Damned happy to be here. What about you? This year started like all others while the previous one ended like nothing I’d seen in my 64 years on this planet. My head, like my backyard, is full of fallen leaves and both need a thorough raking to clear them. Outdoors it’s raining, I never could have imagined the devastation that COVID-19 would bring to the world. Not to the business I work in which depends so much on face-to-face engagement and certainly not to my own family. As I write this, 6 members of my wife’s family are experiencing serious hospitalizations and infections.

My wife and I contracted COVID-19 back in late March when her hospital system, a worldclass facility was nonetheless still scrambling to acquire basic PPE and ramp up pandemic protocols. She was a week ahead of me, symptomwise, but basically by the time she tested positive on 3-27 and was sent home from her job, I too was beginning to feel symptoms.

I spent the next four weeks of a chillsome March and glorious April, mostly sleeping, but taking short walks around a neighborhood we’ve lived in for 40 years. My walks always make me feel part of my surroundings but now I felt cut off from the world, unable to participate and isolated from it’s beauty.

Part of this sense of isolation was the growing realization that 2020 marked a historical and inescapable sign that Mother Nature harbored no particular protection for or love of us. The masks would only be the first sign. The world in April was bursting with the beauty, warmth and renewal of Spring. I never saw the trees so full of flowers. The sky was never so blue. It was almost like nature was taunting us. You humans may be suffering, it said, but I have suffered more and longer at your hands. It’s your turn.
My other concern was worry over the cytokine storms, the antibody kneejerk reaction that turns the first week’s mild flulike symptoms into a (oneway for some) trip to the ICU. At day eight I awoke and there was no elephant on my chest. On day nine, the same. By day ten, I knew my number had not yet been punched. And it was a good day.
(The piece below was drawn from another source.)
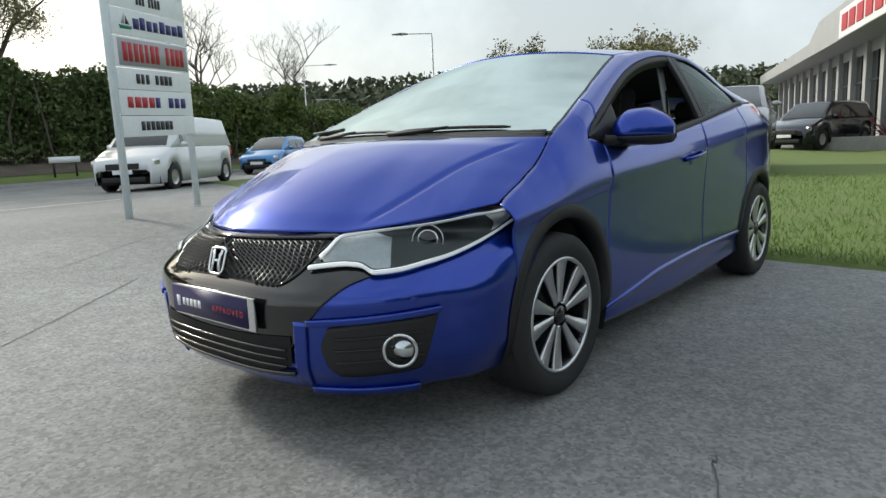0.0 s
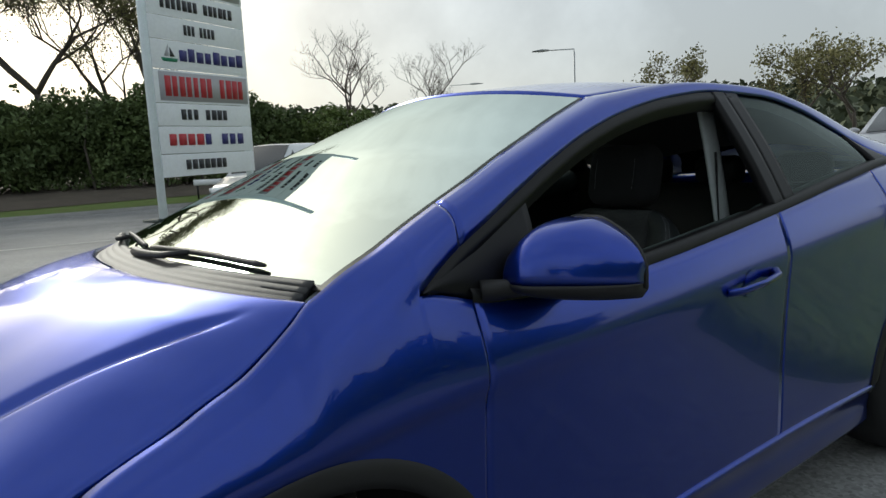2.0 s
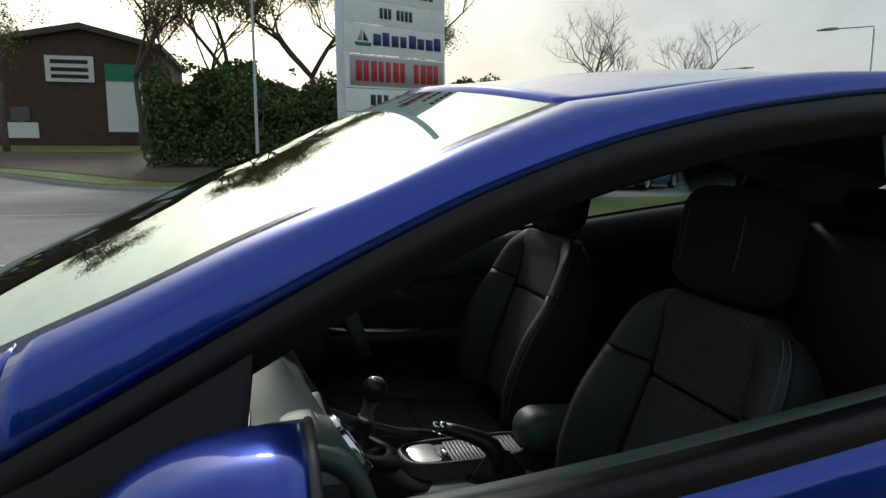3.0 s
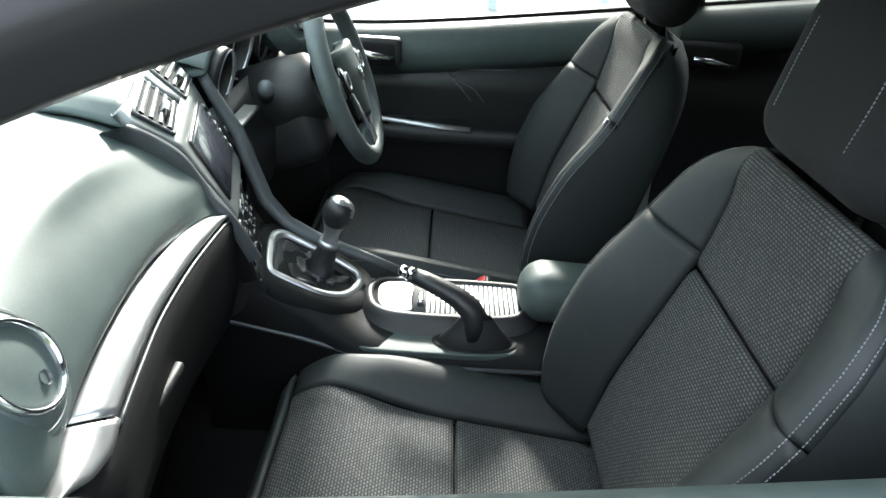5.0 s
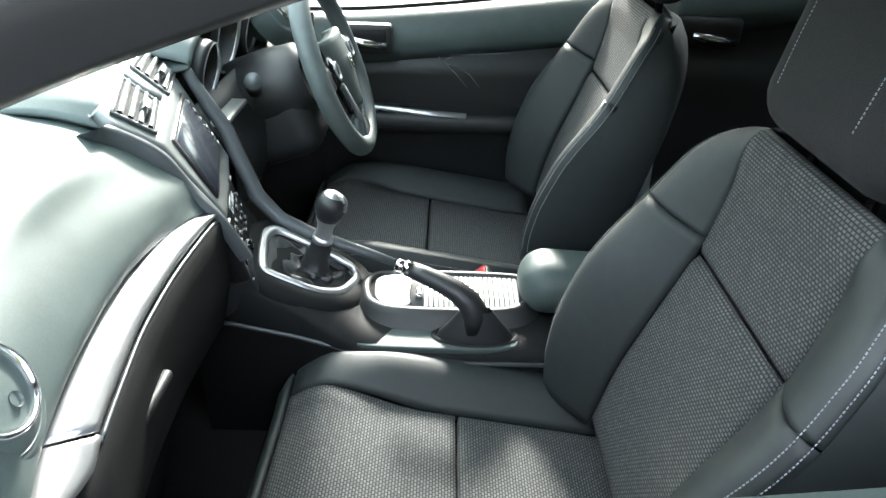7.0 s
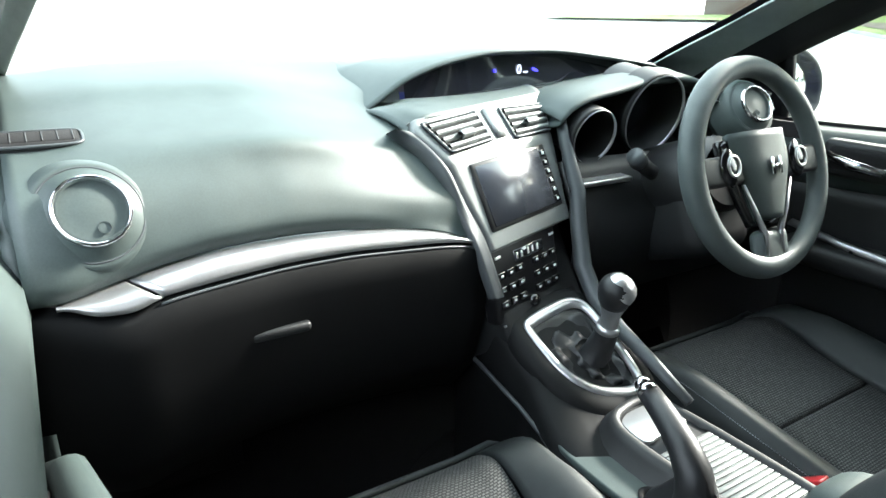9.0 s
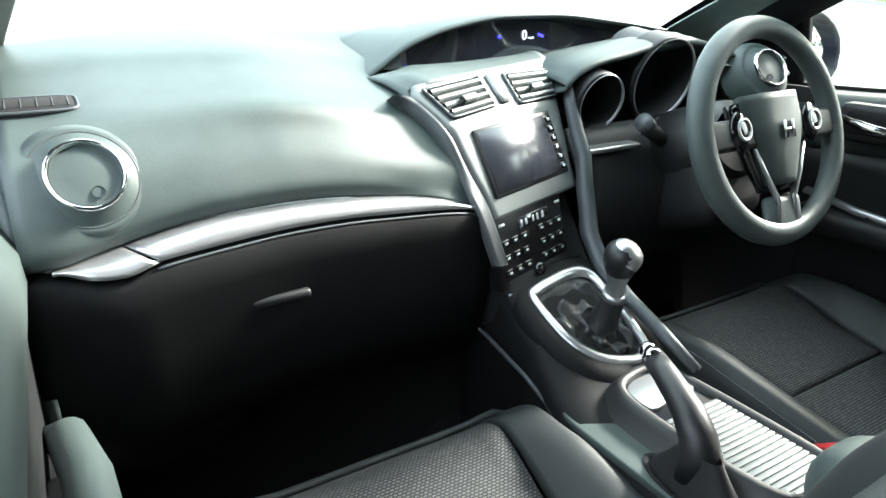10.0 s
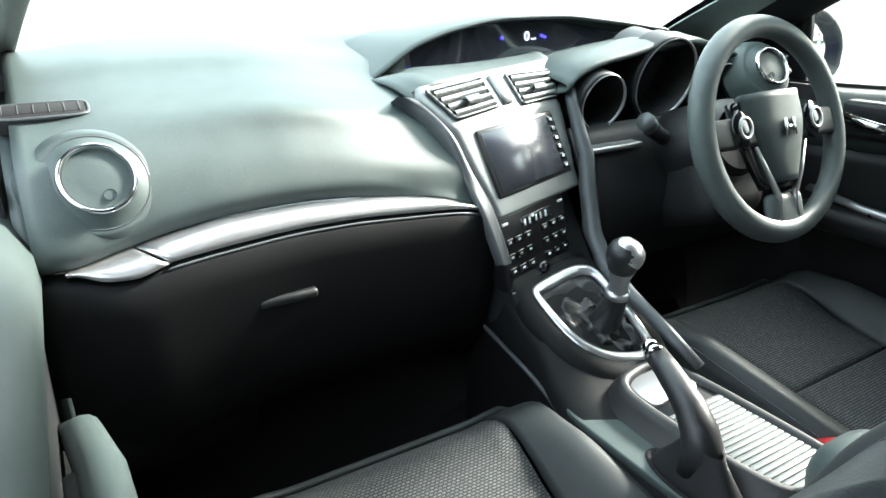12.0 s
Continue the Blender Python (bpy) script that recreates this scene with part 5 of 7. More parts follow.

Fortunately for my wife and me, we just got stuck in another two weeks worth of the miserable cycle of lowgrade fevers which you broke in nightly sweats, loss of appetite and a profound malaise. I could barely stand talking to friends and family which felt deeply disloyal to them, because I got tons of contact and sympathy.

Our friend Kim, an angel, brought us mushroom soup, German chocolate cupcakes, hand sanitizers and masks in an Easter basket. Despite all these goodies and the goodness of friends and family, He is risen, not.

It was also a time of profound anger, an anger that had built over the preceding 3 years to a constant low level rage, but really came to a head when I got sick. Anger led to depression. And sick or not, I found I was in good company in carrying this anger.
I just heard a listener call into a radio show sobbing that she’d voted for Trump and she needed to know if her president lied. She said she needed the truth and moreover, the family of the insurrectionist woman who was shot needed the truth. Perhaps this is how the rehabilitation starts. I don’t know. I’m still shaken.
In normal times, your president says something and party loyalties aside, you believe them. But these aren’t normal times and we had a president who lied nearly 30,000 times while in office and with deadly effect every day. Three insurrectionists are dead because they believed him. They were once, as a friend remarked, just ordinary citizens, folks you’d be neighbors with. But four years of lies twisted them. Damaged them. Turned them into something unrecognizable. Traitors. In that regard I have some small sympathy for people who’ve made themselves enemies of America.
I’m willing to let it all go now. All the anger. All the venom and bile. In three weeks, we’ll have a new president. A solid, empathetic old man, who through wisdom, experience and maybe even some form of divine intervention has stepped up at exactly the time when history demands it and our world needs him the most.